Perspective: Private Property
SEPTEMBER 01, 1993 by TERRY L. ANDERSON
It is not the right of property which is protected, but the right to property. Property, per se, has no rights; but the individual, the man, has three great rights, equally sacred from arbitrary interference: the right to his life, the right to his liberty, the right to his property . . . . The three rights are so bound together as to be essentially one right. To give a man his life but deny him his liberty is to take from him all that makes his life worth living. To give him liberty but to take from him the property which is the fruit and badge of his liberty, is to still leave him a slave.
—Justice George Sutherland
Government Against Wildlife
Perversely, the government sometimes penalizes landowners for improving habitat. Dayton Hyde, who put 25 percent of his ranch into marshes for wildlife, initiated research on the sandhill crane and built a lake with three and a half miles of shoreline for wildlife. But he paid a price: “My lands have been zoned. I am being regulated for wetlands that weren’t there before I created them. Like most of my neighbors I can save myself from financial disaster only by some creative land management, but the state legislature has cut out most of my options.”

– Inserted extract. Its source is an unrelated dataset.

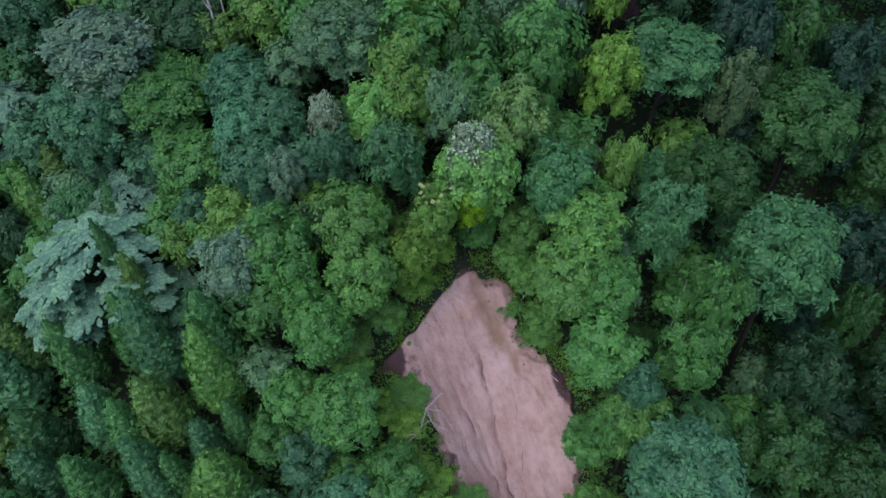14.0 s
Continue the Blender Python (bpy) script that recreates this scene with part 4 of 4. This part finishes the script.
def log(x, y, length, radius, turn, label="bleached fallen log lying on bare earth"):
    a = radians(turn)
    dx, dy = length * math.cos(a), length * math.sin(a)
    steps = [(k * dx, k * dy, bed_at(x + k * dx, y + k * dy) - bed_at(x, y)) for k in (0, 0.35, 0.7, 1)]
    ob = new("log", tubes("log", [(steps, [radius, radius * 0.9, radius * 0.7, radius * 0.4])], DEADWOOD, 7))
    ob.matrix_basis = pose(x, y, bed_at(x, y) + radius * 0.5)
    return tagged(ob, label, "log", "fallen wood")


dead_tree(-11.2, 61.2, [([(0, 0, 0), (-0.1, 0.2, 6), (-0.3, 0.8, 15.2)], [0.2, 0.15, 0.06]),
                        ([(0.1, 0, 3), (0.8, 0.2, 8), (0.9, 0.5, 14.0)], [0.14, 0.11, 0.045]),
                        ([(-0.2, 0.5, 11), (-1.1, 0.6, 13.4)], [0.08, 0.03])], "bleached twin-stemmed dead snag standing among trees")
dead_tree(-9.2, 26.0, [([(0, 0, 0), (0.2, 0.3, 4), (1.1, 0.7, 7.0), (2.6, 0.6, 8.8)], [0.14, 0.10, 0.06, 0.02]),
                       ([(0.2, 0.3, 4), (-0.9, -0.9, 6.6), (-1.8, -1.6, 8.0)], [0.06, 0.045, 0.015]),
                       ([(1.1, 0.7, 7.0), (0.7, -0.9, 8.2), (0.9, -2.6, 8.6)], [0.05, 0.035, 0.012]),
                       ([(1.1, 0.7, 7.0), (1.9, -0.4, 7.9), (2.0, -2.2, 8.1)], [0.045, 0.03, 0.012]),
                       ([(0.7, -0.9, 8.2), (-0.6, -1.3, 8.7)], [0.03, 0.012]), ([(0.9, -1.6, 8.4), (1.5, -2.6, 8.5)], [0.03, 0.01]), ([(-0.6, -0.6, 6.2), (-1.9, -0.5, 7.2)], [0.03, 0.01])], "bleached bare dead tree leaning over the slide's edge")
dead_tree(15.8, 23.4, [([(0, 0, 0), (0.2, 0.2, 8), (0.1, 0.6, 13.5)], [0.16, 0.11, 0.03]), ([(0.2, 0.2, 9), (-0.6, 0.4, 12)], [0.06, 0.02])],
          "pale dead stem among green crowns")
log(6.2, 28.6, 2.4, 0.09, 20)
log(-2.2, 4.6, 3.4, 0.09, 235)
log(-4.2, 3.6, 2.6, 0.08, 300)
log(-6.4, 9.5, 3.0, 0.08, 80)
log(-6.9, 6.6, 2.4, 0.07, 70)
log(34.2, 15.6, 2.6, 0.12, 40, "pale fallen log in a shady gully")
log(-7.6, 31.2, 2.2, 0.06, 20)
log(5.4, 25.6, 1.8, 0.06, 110)


def vine(x, y, height, lean):
    """A climber with a few large pale yellow leaves at its top."""
    ob = thing_at_base("climbing_vine", x, y, floor_at(x, y))
    top = np.array([lean[0], lean[1], height])
    part("stem", tubes("stem", [([(0, 0, -0.2), tuple(top * 0.5), tuple(top)], [0.05, 0.04, 0.015])], BARK, 5), ob)
    r = np.random.default_rng(4)
    at = top + r.normal(0, 1, (16, 3)) * np.array([0.35, 0.7, 0.6]) - np.array([0, 0, 0.3])
    long = r.uniform(0.35, 0.55, 16)
    leaves = part("foliage", mesh_from("foliage", *sprays(at, unit(r.normal(0, 1, (16, 3))), unit(np.array([0, -0.4, 1.0]) + r.normal(0, 0.2, (16, 3))), long, long * 0.9, 0.04), LEAVES), ob, "pale yellow leaves")
    leaves.color = (0.34, 0.46, 0.14, 1)
    return tagged(ob, "thin climbing vine with pale yellow leaves among crowns", "vine")


vine(-2.6, 39.0, 13.2, (-0.3, -2.5))

# clods and stones that came down with the slide
r4 = random.Random(14)
spots, clods = np.random.default_rng(8), []
for n in range(130):
    x, y = r4.uniform(-10, 6), r4.uniform(-7, 36)
    if in_scar(x, y) < 0.15 or r4.random() < 0.45 and in_scar(x, y) > 1.2:
        continue
    s = r4.choice((0.05, 0.06, 0.08, 0.10, 0.14))
    v = ICO_V * s * spots.uniform(0.7, 1.3, (12, 3)) + np.array([x, y, bed_at(x, y) + s * 0.3])
    f = [(0, k + 1, (k + 1) % 5 + 1) for k in range(5)] + [(k + 1, 6 + k, (k + 1) % 5 + 1) for k in range(5)]
    f += [(6 + k, 6 + (k + 1) % 5, (k + 1) % 5 + 1) for k in range(5)] + [(11, 6 + (k + 1) % 5, 6 + k) for k in range(5)]
    clods.append((v, np.array(f)))
tagged(new("clods", mesh_from("clods", *joined(clods), STONE)), "earth clods and stones scattered over the slide", "stones", kind="stuff")


def shrub(x, y, size, colour, label):
    """A low bush of leaf sprays on a few thin stems."""
    r = np.random.default_rng(int(abs(x * 31 + y * 17)))
    ob = thing_at_base("shrub", x, y, bed_at(x, y))
    m = int(150 * size ** 1.5) + 24
    d = unit(r.normal(0, 1, (m, 3)) + np.array([0, 0, 0.6]))
    at = d * size * np.array([r.uniform(0.6, 1.2), r.uniform(0.6, 1.2), 0.4]) * r.uniform(0.3, 1.15, (m, 1)) * (1 + 0.4 * np.sin(3 * np.arctan2(d[:, 1:2], d[:, :1]) + x)) + np.array([0, 0, 0.45 * size])
    crown = part("foliage", mesh_from("foliage", *stars(r, at, unit(d * 0.5 + np.array([0, 0, 0.8]) + r.normal(0, 0.2, (m, 3))), r.uniform(0.10, 0.22, m)), LEAVES), ob)
    crown.color = (*colour, 1)
    stems = [([(0, 0, -0.2), tuple(d[k] * size * np.array([0.4, 0.4, 0.3]) + np.array([0, 0, 0.4 * size]))], [0.035, 0.012]) for k in range(5)]
    part("stem", tubes("stem", stems, BARK, 5), ob)
    return tagged(ob, label, "shrub", "shrubs on the slide")


shrub(-5.2, 19.6, 1.0, LEAF, "small green shrub surviving on the slide")
shrub(-4.6, 18.6, 1.1, LEAF, "small green shrub surviving on the slide")
shrub(-4.6, 17.0, 0.7, OLIVE, "small green shrub surviving on the slide")
shrub(-6.4, 17.8, 1.1, LEAF, "small green shrub surviving on the slide")
shrub(-6.2, 13.4, 0.5, OLIVE, "tiny olive shrub on the slide")
shrub(-1.9, 14.6, 0.6, YELLOW, "small green shrub surviving on the slide")
shrub(-0.6, 7.0, 1.2, LIGHT, "light green shrub at the slide's edge")
shrub(-2.5, 11.3, 0.4, OLIVE, "small olive shrub at the slide's edge")
shrub(-1.6, 12.9, 0.5, OLIVE, "tiny olive shrub on the slide")
shrub(-8.4, 29.0, 1.3, YELLOW, "yellow-green shrub at the slide's edge")
shrub(-7.8, 30.6, 1.1, YELLOW, "yellow-green shrub at the slide's edge")
shrub(4.6, 30.0, 1.6, OLIVE, "olive scrub at the slide's edge")
shrub(4.4, 32.4, 1.5, LIGHT, "light green shrub at the slide's edge")
shrub(-66.5, 3.5, 2.4, NAVY, "dark rounded bush on grass below the gravel path")
shrub(-63.8, 0.6, 2.8, NAVY, "dark rounded bush on grass below the gravel path")
shrub(-67.5, -1.0, 3.2, DUSKY, "dark rounded bush on grass below the gravel path")

# ---------------------------------------------------------------- small things by the track


def valve_box(x, y, turn):
    """White-capped irrigation valve: concrete footing, box and lid."""
    ob = thing_at_base("valve_box", x, y, 0.08)
    ob.matrix_basis = pose(x, y, 0.05, 0, 0, turn)
    for name, size, z, mat in (("footing", (0.55, 0.55, 0.14), 0.05, CONCRETE), ("box", (0.34, 0.34, 0.42), 0.32, WHITE_PAINT), ("lid", (0.42, 0.42, 0.07), 0.56, WHITE_PAINT)):
        bm = bmesh.new()
        bmesh.ops.create_cube(bm, size=1)
        bmesh.ops.scale(bm, vec=size, verts=bm.verts)
        bmesh.ops.bevel(bm, geom=bm.edges[:], offset=0.02, segments=1, affect="EDGES")
        bmesh.ops.translate(bm, vec=(0, 0, z), verts=bm.verts)
        part(name, from_bm(name, bm, mat), ob)
    return tagged(ob, "white irrigation valve box beside a rice field", "valve box", "valve boxes")


valve_box(-55.9, 24.6, 20)
valve_box(-40.0, 0.7, 40)
valve_box(-68.6, 48.9, 10)
valve_box(-65.8, 43.3, 15)


def parked_car(x, y, turn):
    """A small white hatchback."""
    car = thing_at_base("parked_car", x, y, 0.05)
    car.matrix_basis = pose(x, y, 0.05, 0, 0, turn)

    def loft(name, rows, mat, parent, label=""):
        """rows: (x, half width, bottom, top) stations along the car."""
        bm = bmesh.new()
        rings = []
        for px_, hw, z0, z1 in rows:
            rings.append([bm.verts.new(p) for p in ((px_, -hw, z0), (px_, -hw, z0 + 0.75 * (z1 - z0)), (px_, -hw * 0.86, z1), (px_, hw * 0.86, z1), (px_, hw, z0 + 0.75 * (z1 - z0)), (px_, hw, z0))])
        for a, b in zip(rings, rings[1:]):
            for k in range(6):
                bm.faces.new((a[k], a[(k + 1) % 6], b[(k + 1) % 6], b[k]))
        bm.faces.new(rings[0][::-1])
        bm.faces.new(rings[-1])
        bmesh.ops.recalc_face_normals(bm, faces=bm.faces)
        bmesh.ops.bevel(bm, geom=bm.edges[:], offset=0.03, segments=1, affect="EDGES")
        return part(name, from_bm(name, bm, mat, True), parent, label)

    loft("body", [(-1.7, 0.70, 0.35, 0.75), (-1.55, 0.74, 0.25, 0.95), (0.6, 0.74, 0.22, 0.95), (1.5, 0.72, 0.25, 0.80), (1.72, 0.62, 0.35, 0.62)], WHITE_PAINT, car, "white painted body")
    loft("window_band", [(-1.5, 0.66, 0.95, 1.0), (-1.3, 0.66, 0.94, 1.38), (0.2, 0.66, 0.94, 1.40), (0.85, 0.66, 0.94, 0.98)], GLASS_DARK, car, "dark glass")
    loft("roof", [(-1.32, 0.60, 1.37, 1.42), (-0.6, 0.64, 1.39, 1.48), (0.15, 0.60, 1.38, 1.44)], WHITE_PAINT, car, "white painted roof")
    for wx in (-1.05, 1.1):
        for wy in (-0.68, 0.68):
            bm = bmesh.new()
            bmesh.ops.create_cone(bm, cap_ends=True, segments=16, radius1=0.28, radius2=0.28, depth=0.18)
            bmesh.ops.bevel(bm, geom=[e for e in bm.edges if len(e.link_faces) == 2 and e.calc_face_angle() > 1], offset=0.03, segments=1, affect="EDGES")
            wheel = part("wheel", from_bm("wheel", bm, RUBBER, True), car, m=pose(wx, wy, 0.28, 90))
            bm = bmesh.new()
            bmesh.ops.create_cone(bm, cap_ends=True, segments=12, radius1=0.16, radius2=0.14, depth=0.20)
            part("rim", from_bm("rim", bm, GRAVEL, True), wheel)
    return tagged(car, "small white hatchback parked on bare earth", "car")


parked_car(-72.6, 51.4, -25)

As founder of Operation Stronghold, an international organization of private landowners practicing conservation on their land, Hyde is serious about wildlife conservation. But his efforts rest on the cooperation of thousands of private landowners, who could go a lot further if government would refrain from imposing costly zoning restrictions. Hyde has found that some ranchers are reluctant to join. As one landowner put it: “Look, you don’t understand. We would like to do our share for wildlife but we are afraid if we create something worthwhile the public will want what we have. It’s just plain easier and a lot safer to sterilize the land.” Because the willingness of the private sector to improve habitat or create recreational opportunity depends on the incentives landowners face, we cannot expect a positive response from the private sector if landowners are penalized for improving habitat.
—Terry L. Anderson And Donald R. Leal
Free Market Environmentalism
Spotted Owl with Tarragon Pesto?
I have one question about that April 2 environmental teach-in in Portland with President Clinton: Why are those spotted owl couples entitled to 300 acres each? Candidate Clinton pledged to help “the ones who do the work and play by the rules,” and I know a lot of humans like that and none of them has even one acre.

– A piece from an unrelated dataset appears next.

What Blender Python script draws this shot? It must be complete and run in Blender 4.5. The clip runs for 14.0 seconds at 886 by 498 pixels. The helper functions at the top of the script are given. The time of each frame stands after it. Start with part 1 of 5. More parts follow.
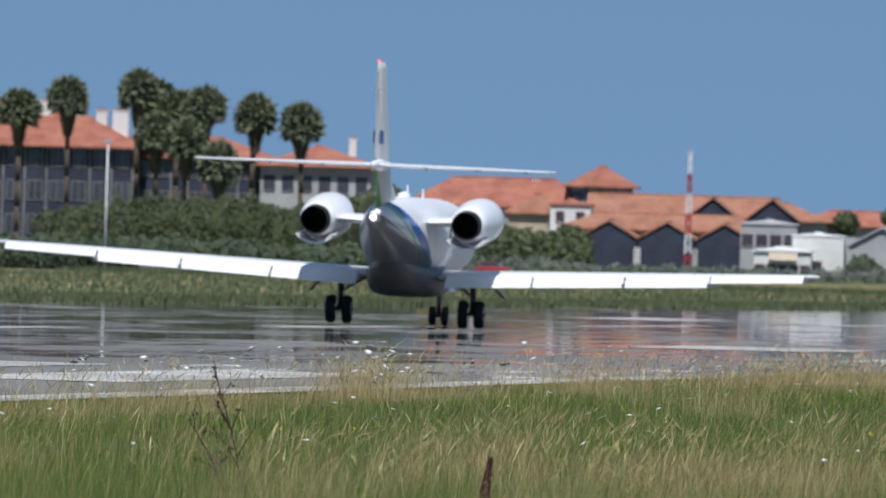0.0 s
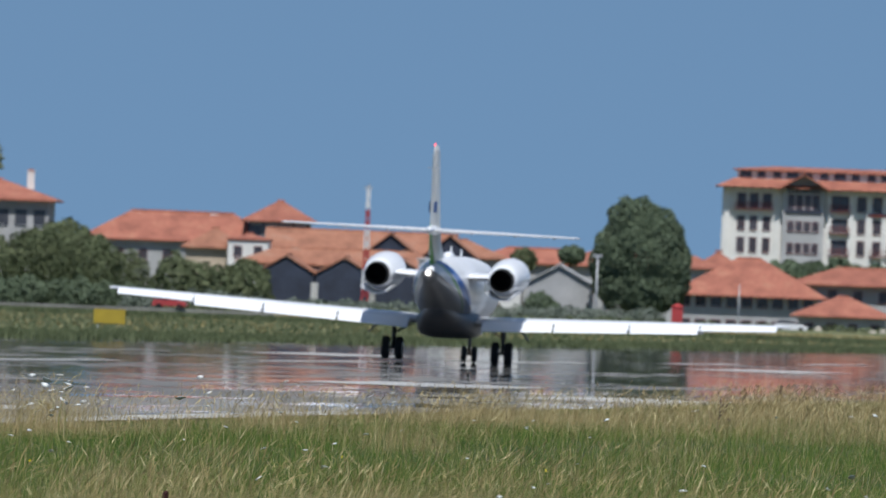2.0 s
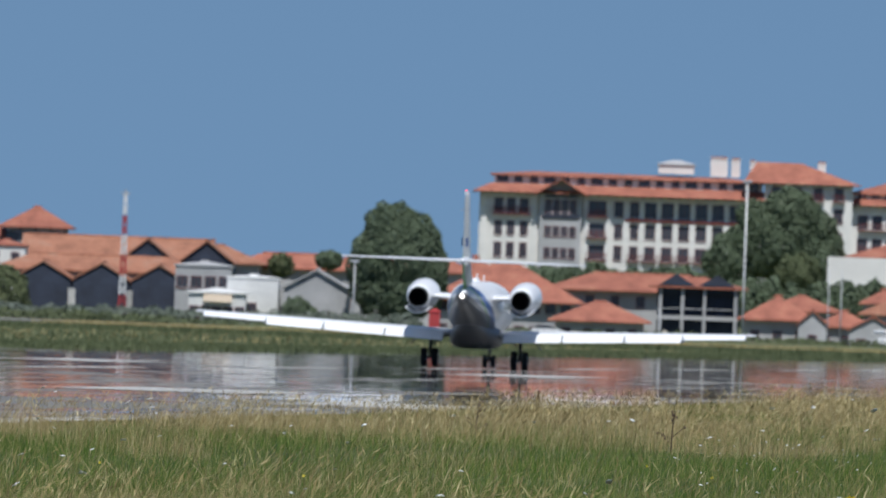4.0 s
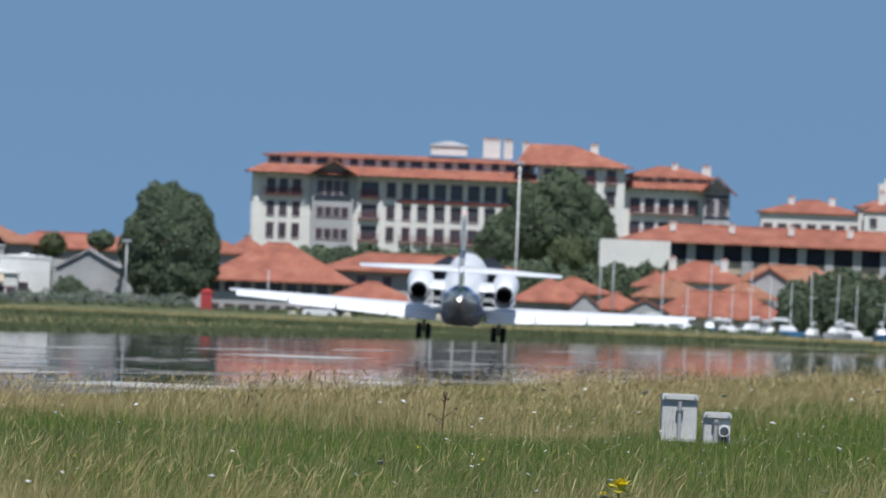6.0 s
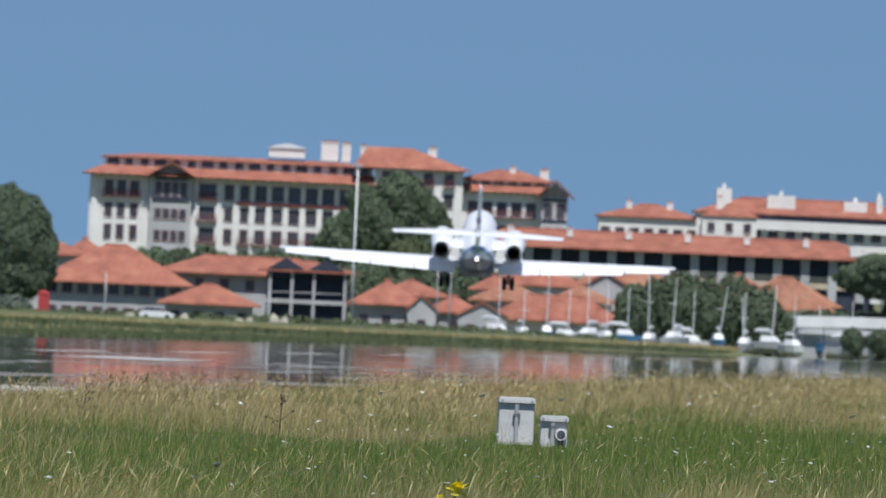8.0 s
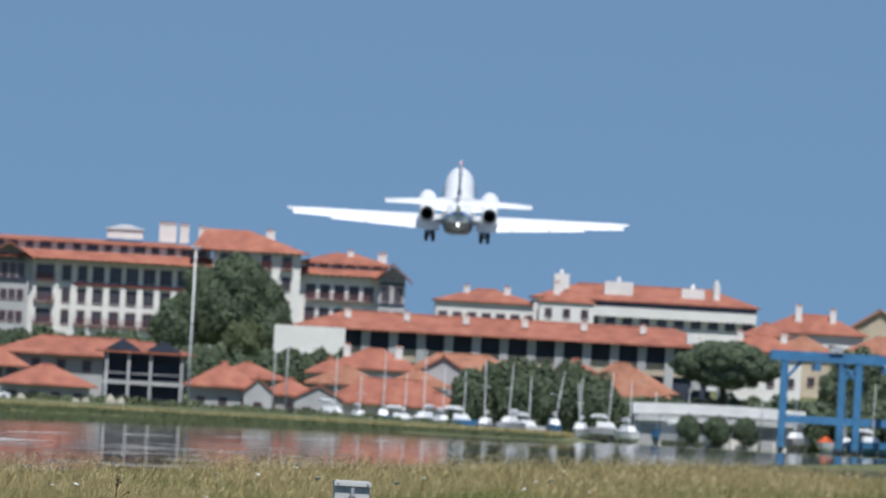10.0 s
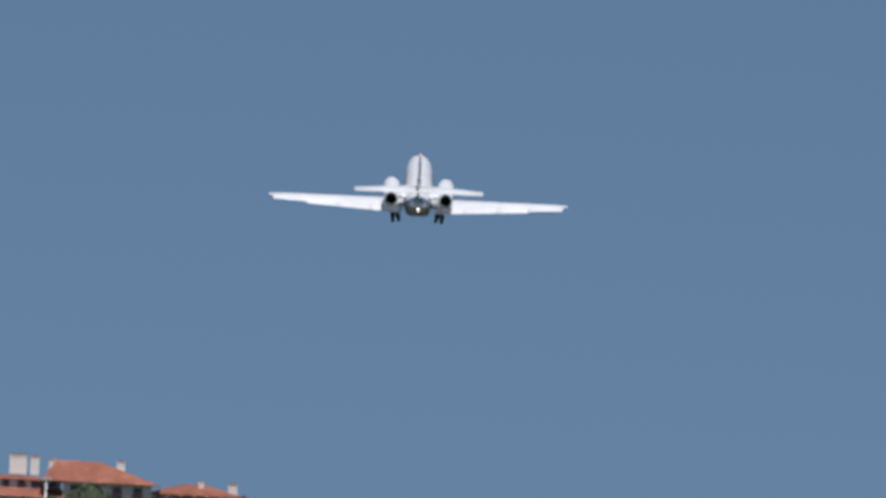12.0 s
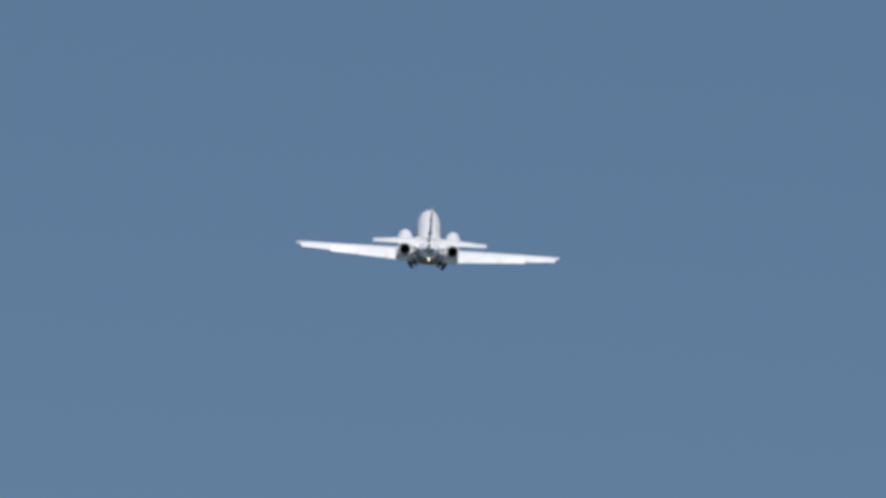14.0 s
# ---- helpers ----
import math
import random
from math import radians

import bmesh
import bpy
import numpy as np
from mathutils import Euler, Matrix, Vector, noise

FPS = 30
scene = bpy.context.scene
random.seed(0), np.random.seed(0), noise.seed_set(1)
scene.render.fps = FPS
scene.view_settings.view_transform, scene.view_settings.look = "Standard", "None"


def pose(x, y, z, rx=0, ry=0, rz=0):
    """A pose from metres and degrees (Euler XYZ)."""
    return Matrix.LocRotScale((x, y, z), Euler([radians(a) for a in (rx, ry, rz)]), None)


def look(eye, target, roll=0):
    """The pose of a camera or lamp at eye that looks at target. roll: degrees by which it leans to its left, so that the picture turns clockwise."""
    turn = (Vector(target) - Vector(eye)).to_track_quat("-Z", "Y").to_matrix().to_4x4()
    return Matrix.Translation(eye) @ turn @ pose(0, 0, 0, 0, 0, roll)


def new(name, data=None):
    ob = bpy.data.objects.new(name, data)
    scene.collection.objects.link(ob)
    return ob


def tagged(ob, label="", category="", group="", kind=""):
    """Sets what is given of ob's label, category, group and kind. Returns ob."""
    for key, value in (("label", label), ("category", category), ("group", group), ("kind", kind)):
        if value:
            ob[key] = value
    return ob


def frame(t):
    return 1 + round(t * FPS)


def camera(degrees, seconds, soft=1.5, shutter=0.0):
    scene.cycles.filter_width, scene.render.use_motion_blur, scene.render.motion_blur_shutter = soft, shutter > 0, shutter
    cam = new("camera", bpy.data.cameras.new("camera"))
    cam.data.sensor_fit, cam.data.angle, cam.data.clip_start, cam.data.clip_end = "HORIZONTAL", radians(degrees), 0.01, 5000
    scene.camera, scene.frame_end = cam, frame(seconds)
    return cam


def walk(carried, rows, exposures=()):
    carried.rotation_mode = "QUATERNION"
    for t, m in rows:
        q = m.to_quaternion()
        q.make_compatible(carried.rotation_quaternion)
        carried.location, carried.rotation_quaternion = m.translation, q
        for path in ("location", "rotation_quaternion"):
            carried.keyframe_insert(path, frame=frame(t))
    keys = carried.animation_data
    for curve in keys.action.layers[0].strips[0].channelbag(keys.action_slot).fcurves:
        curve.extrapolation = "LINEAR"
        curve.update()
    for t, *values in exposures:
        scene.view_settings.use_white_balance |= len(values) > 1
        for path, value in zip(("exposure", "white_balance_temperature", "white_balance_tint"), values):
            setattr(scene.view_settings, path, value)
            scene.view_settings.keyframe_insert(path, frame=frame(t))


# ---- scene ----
# A tripod-steady long lens beside a runway; the runway runs along +y, the eye stands at the origin.
EYE = Vector((0.0, 0.0, 1.45))
cam = camera(3.1983, 14.0, soft=1.45)
cam.data.dof.use_dof, cam.data.dof.focus_distance, cam.data.dof.aperture_fstop = True, 135.0, 17.0      # the long lens is set on the runway's near edge

# seconds, bearing to the right of +y, height angle, roll (degrees)
CAMERA_ROWS = [
    (0.0, -6.9161, 0.0615, 1.72), (0.5, -6.6317, -0.0132, 2.0), (1.0, -6.326, 0.0911, 2.17),
    (1.5, -6.055, 0.1897, 2.25), (2.0, -5.7569, 0.2267, 2.21), (2.5, -5.5021, 0.2729, 2.43),
    (3.0, -5.2508, 0.321, 2.16), (3.2, -5.1786, 0.3058, 2.2), (5.3, -4.4015, 0.2842, 1.81),
    (5.5, -4.2975, 0.2785, 1.98), (6.0, -4.0568, 0.2402, 2.37), (6.5, -3.8338, 0.2075, 2.4),
    (7.0, -3.6695, 0.2053, 2.42), (7.5, -3.5691, 0.2028, 2.54), (7.7, -3.5196, 0.2253, 2.56),
    (9.8, -2.9674, 0.5739, 3.14), (10.0, -2.901, 0.6061, 3.21), (10.5, -2.7085, 0.7608, 2.81),
    (11.0, -2.5342, 0.9653, 2.68), (11.5, -2.418, 1.1878, 2.78), (12.0, -2.4066, 1.4688, 3.1),
    (12.5, -2.3615, 1.7636, 2.9), (13.0, -2.3026, 2.0766, 2.9), (13.5, -2.2539, 2.3068, 2.9),
    (14.0, -2.1699, 2.5527, 2.9)]


def aim(bearing, height, roll):
    a, e = radians(bearing), radians(height)
    way = Vector((math.sin(a) * math.cos(e), math.cos(a) * math.cos(e), math.sin(e)))
    return look(EYE, EYE + way, roll)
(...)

“The ones who do the work and play by the rules” are getting an average of $4,500 added to each new house in higher lumber prices. The price of 2×4s is up 90 percent since November, in no small part because of the logging restrictions imposed by environmentalists.
John Hampton, president of Willamina Lumber Company, figures that the proposed millions of acres in set-asides for owl habitat will have each pair of spotted owls sitting on $95 million in timber.
On the top of these rising lumber prices, there’s unemployment. The people in Oregon, Washington, and California stand to lose anywhere from 10,000 to 50,000 logging jobs, plus the secondary unemployment that will ripple out.
The bottom line, as I understand it, is that someone has to move, either the loggers or the owls. Neither can live with the other; both have their family roots deeply planted in the same “old growth” forests, and someone is going to end up losing his home. Just looking at that aspect, from an economist’s focus on costs and benefits, it’s clearly the owl couples who should hit the road since their homes are next to worthless.
And in terms of the actual costs of moving, loggers must hire expensive vans and help, whereas all the owls have to do is wake up when they hear the saws and fly over to some other trees. Isn’t that why birds have wings, so they can fly? Many birds fly thousands of miles each year; some even do a roundtrip from Canada to Argentina every year without whining about it. But environmentalists whine because owls might have to move to “new growth” trees. So there they sit, even though they are costing millions of dollars in unnecessary housing costs, tens of thousands of lost jobs, and the closing of entire human towns.
It’s time to tell the spotted owls to start playing survival of the fittest and move on and take their chances adapting to a new environment, just like most of the rest of us did. The Irish survived the potato famine by moving to New York City and the Cubans survived Castro’s power grab by moving to Miami. Why should someone with wings be expected to do less?
—Ralph R. Reiland
Robert Morris College
In 1980 the Environmental Protection Agency asserted that the average lake in the northeastern United States had been acidified a hundredfold in the last 40 years by acid rain. And the National Academy of Sciences claimed that acid rain would double the damage again by 1990.
But the 10-year National Acid Precipitation Assessment Program (NAPAP), conducted under the auspices of the EPA, has completely discredited these claims and shown them to be baseless. The $500 million study found that:
• The average lake in the Adirondacks is no more acidic now than it was before the Industrial Revolution.
• There was no measurable change in the acidity of lakes over the preceding 10 years.
• Only 35,000 of the 200 million acres of U.S. lakes are too acidic to support sports fisheries—and most of this acidity is natural.